Portrait of Anna Ostroumova

1901

  • oil on canvas. 87 x 63
  • Ж-6533

  • Bequeathed in 1956 by Anna Ostroumova-Lebedeva, Leningrad


The works of Konstantin Somov, with their retrospective stylised design, delicate taste and cultural knowledge of the past, are characteristic of the World of Art movement. He studied at the Imperial Academy of Arts with Anna Ostroumova and kept a friendly relationship with her. They were both members of the association “World of Art”.

Anna Petrovna Ostroumova (married name: Ostroumova-Lebedeva; 1871–1955), artist, painter and graphic artist. She studied at the School of Technical Drawing and then at the Imperial Academy of Arts under Ilya Repin from 1892 until 1900. She worked in the studio of James Whistler from 1898 until 1899. She was a member of the World of Art union, a People’s Artist of the RSFSR (1946) and a full member of the Academy of Arts (1949).

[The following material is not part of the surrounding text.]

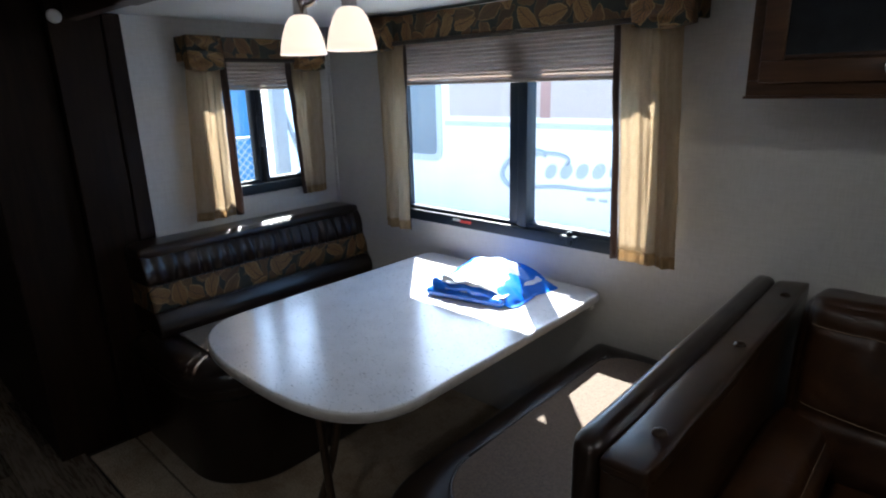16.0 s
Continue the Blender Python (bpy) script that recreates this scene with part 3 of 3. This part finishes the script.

The main theme of her work was St Petersburg, and she dedicated several decades of unstinting labour to its depiction. She wrote the book “Autobiographical Notes”. 

Konstantin Somov’s portrait of Anna Ostroumova was the result of long and arduous work. The sitter later recalled: “Somov spent a very long time painting me – seventy-three sittings sometimes lasting up to four hours … He began to paint my face in small sections, which were immediately finished. Begining with my forehead, which he took several sittings to paint, he descended to the eyebrows, where he also worked for a long time, then one eye, then the other, etc. I remember that he required five sittings to paint my mouth. When he had finished my chin, i.e. the whole face, he did not return to what had already been painted … the portrait was both like and unlike me. The facial features, the posture, the incline of the head and the hand dangling on the arm of the chair – all that is me. At the same time, I can discern much that is Somov’s shining through and even dominating the portrait. Most importantly, there are several features which are not typical of me. Somov depicts some dreamy, sorrowful figure. Though occasionally subject to fits of melancholy, I was active, energetic and at times a great jester.” Elements of stylisation and refinement can be seen in Somov’s scrupulous painting technique, similar to that of the Old Masters, and the elegant combination of black, grey and violet tones.